((

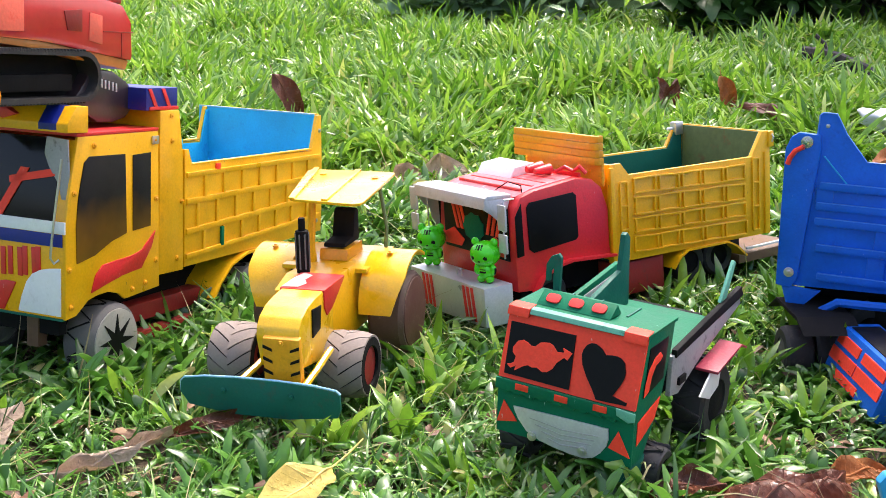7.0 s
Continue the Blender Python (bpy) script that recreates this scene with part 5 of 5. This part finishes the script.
def clump(c, centre, size, leaf_len, leaf_wid, seed):
    rng = np.random.default_rng(seed)
    p = rng.normal(0, 1, (c, 3))
    p /= np.linalg.norm(p, axis=1)[:, None]
    p *= rng.uniform(0.35, 1.0, c)[:, None] ** 0.6 * (1 + 0.35 * np.sin(5 * p[:, :1] + 3 * p[:, 2:] + seed))
    p = p * np.array(size) + np.array(centre)
    return strips(p, rng.uniform(0, 6.283, c), rng.uniform(-0.5, 0.9, c), rng.uniform(0.1, 1.0, c), rng.uniform(0.6, 1.3, c) * leaf_len, rng.uniform(0.7, 1.2, c) * leaf_wid, shape=(0.2, 0.9, 1.0, 0.6, 0.0))


def build_edge():
    for k, (x, y, sx, sz, n) in enumerate(((1.12, 4.0, 0.28, 0.28, 800), (1.55, 4.35, 0.5, 0.4, 1300), (0.30, 4.25, 0.42, 0.2, 500), (2.5, 4.5, 0.6, 0.45, 1000))):
        z = float(soil_z(np.array(x), np.array(y)))
        T = thing("bush", pose(x, y, z), "dark green leafy bush at the lawn's edge", "bush", "bushes at the lawn's edge")
        b = bmesh.new()
        for j in range(5):
            a = j * 1.3 + k
            tube([(0, 0, -0.02), (0.25 * sx * math.cos(a), 0.2 * sx * math.sin(a), sz * 0.5), (0.6 * sx * math.cos(a), 0.4 * sx * math.sin(a), sz * 0.95)], 0.008, 6, b)
        part("stems", b, BARK, T)
        v, f = clump(n, (0, 0, sz * 0.6), (sx, sx * 0.5, sz * 0.55), 0.11, 0.06, k)
        ob = mesh_of("crown", v, f, BUSH if k in (0, 1, 3) else BUSH_PALE, "", "", "")
        ob.parent = T
    T = thing("tree", pose(1.86, 3.95, 0.10), "grey tree trunk at the lawn's edge", "tree")
    b = bmesh.new()
    n = 14
    rings = []
    for i in range(13):
        z = -0.05 + 3.4 * i / 12
        r = 0.11 + 0.03 * math.exp(-z * 3) - 0.015 * z
        rings.append([b.verts.new((r * math.cos(math.tau * k / n) * (1 + 0.09 * math.sin(3 * k + i)) + 0.02 * i * 0.2, r * math.sin(math.tau * k / n), z)) for k in range(n)])
    for p, q in zip(rings, rings[1:]):
        for k in range(n):
            b.faces.new((p[k], p[(k + 1) % n], q[(k + 1) % n], q[k]))
    part("trunk", b, BARK_GREY, T)
    # Limbs and crown stand out of view, set by where their shade falls.
    b = bmesh.new()
    for j in range(6):
        a = j * 1.05
        tube([(0.04, 0, 3.0 + 0.05 * j), (0.6 + 0.35 * math.cos(a), 0.55 + 0.35 * math.sin(a), 3.5), (1.3 + 0.95 * math.cos(a), 1.2 + 0.95 * math.sin(a), 4.0)], 0.035, 7, b)
    part("limbs", b, BARK_GREY, T)
    v, f = clump(5000, (1.3, 1.2, 4.2), (1.4, 1.4, 0.9), 0.16, 0.07, 77)
    ob = mesh_of("crown", v, f, BUSH, "", "", "")
    ob.parent = T


BARK_DARK = mat("dark_bark", (0.025, 0.02, 0.018), 0.85, vary=0.3, bump=0.6)
BARK_GREY = mat("grey_bark", (0.25, 0.23, 0.21), 0.9, scale=20, vary=0.3, bump=0.8, dirt=(0.1, 0.09, 0.07), dirt_amount=0.4)
BUSH_PALE = leaf_mat("pale_bush_leaf", [(0, (0.14, 0.24, 0.11)), (1, (0.26, 0.38, 0.22))], 0.25, 0.35)
scatter_leaves()
build_edge()
build_grass()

))

■ What to produce: Reproduce the material word for word, minus the images.

■ Task result:
7.0 s
Continue the Blender Python (bpy) script that recreates this scene with part 5 of 5. This part finishes the script.
def clump(c, centre, size, leaf_len, leaf_wid, seed):
    rng = np.random.default_rng(seed)
    p = rng.normal(0, 1, (c, 3))
    p /= np.linalg.norm(p, axis=1)[:, None]
    p *= rng.uniform(0.35, 1.0, c)[:, None] ** 0.6 * (1 + 0.35 * np.sin(5 * p[:, :1] + 3 * p[:, 2:] + seed))
    p = p * np.array(size) + np.array(centre)
    return strips(p, rng.uniform(0, 6.283, c), rng.uniform(-0.5, 0.9, c), rng.uniform(0.1, 1.0, c), rng.uniform(0.6, 1.3, c) * leaf_len, rng.uniform(0.7, 1.2, c) * leaf_wid, shape=(0.2, 0.9, 1.0, 0.6, 0.0))


def build_edge():
    for k, (x, y, sx, sz, n) in enumerate(((1.12, 4.0, 0.28, 0.28, 800), (1.55, 4.35, 0.5, 0.4, 1300), (0.30, 4.25, 0.42, 0.2, 500), (2.5, 4.5, 0.6, 0.45, 1000))):
        z = float(soil_z(np.array(x), np.array(y)))
        T = thing("bush", pose(x, y, z), "dark green leafy bush at the lawn's edge", "bush", "bushes at the lawn's edge")
        b = bmesh.new()
        for j in range(5):
            a = j * 1.3 + k
            tube([(0, 0, -0.02), (0.25 * sx * math.cos(a), 0.2 * sx * math.sin(a), sz * 0.5), (0.6 * sx * math.cos(a), 0.4 * sx * math.sin(a), sz * 0.95)], 0.008, 6, b)
        part("stems", b, BARK, T)
        v, f = clump(n, (0, 0, sz * 0.6), (sx, sx * 0.5, sz * 0.55), 0.11, 0.06, k)
        ob = mesh_of("crown", v, f, BUSH if k in (0, 1, 3) else BUSH_PALE, "", "", "")
        ob.parent = T
    T = thing("tree", pose(1.86, 3.95, 0.10), "grey tree trunk at the lawn's edge", "tree")
    b = bmesh.new()
    n = 14
    rings = []
    for i in range(13):
        z = -0.05 + 3.4 * i / 12
        r = 0.11 + 0.03 * math.exp(-z * 3) - 0.015 * z
        rings.append([b.verts.new((r * math.cos(math.tau * k / n) * (1 + 0.09 * math.sin(3 * k + i)) + 0.02 * i * 0.2, r * math.sin(math.tau * k / n), z)) for k in range(n)])
    for p, q in zip(rings, rings[1:]):
        for k in range(n):
            b.faces.new((p[k], p[(k + 1) % n], q[(k + 1) % n], q[k]))
    part("trunk", b, BARK_GREY, T)
    # Limbs and crown stand out of view, set by where their shade falls.
    b = bmesh.new()
    for j in range(6):
        a = j * 1.05
        tube([(0.04, 0, 3.0 + 0.05 * j), (0.6 + 0.35 * math.cos(a), 0.55 + 0.35 * math.sin(a), 3.5), (1.3 + 0.95 * math.cos(a), 1.2 + 0.95 * math.sin(a), 4.0)], 0.035, 7, b)
    part("limbs", b, BARK_GREY, T)
    v, f = clump(5000, (1.3, 1.2, 4.2), (1.4, 1.4, 0.9), 0.16, 0.07, 77)
    ob = mesh_of("crown", v, f, BUSH, "", "", "")
    ob.parent = T


BARK_DARK = mat("dark_bark", (0.025, 0.02, 0.018), 0.85, vary=0.3, bump=0.6)
BARK_GREY = mat("grey_bark", (0.25, 0.23, 0.21), 0.9, scale=20, vary=0.3, bump=0.8, dirt=(0.1, 0.09, 0.07), dirt_amount=0.4)
BUSH_PALE = leaf_mat("pale_bush_leaf", [(0, (0.14, 0.24, 0.11)), (1, (0.26, 0.38, 0.22))], 0.25, 0.35)
scatter_leaves()
build_edge()
build_grass()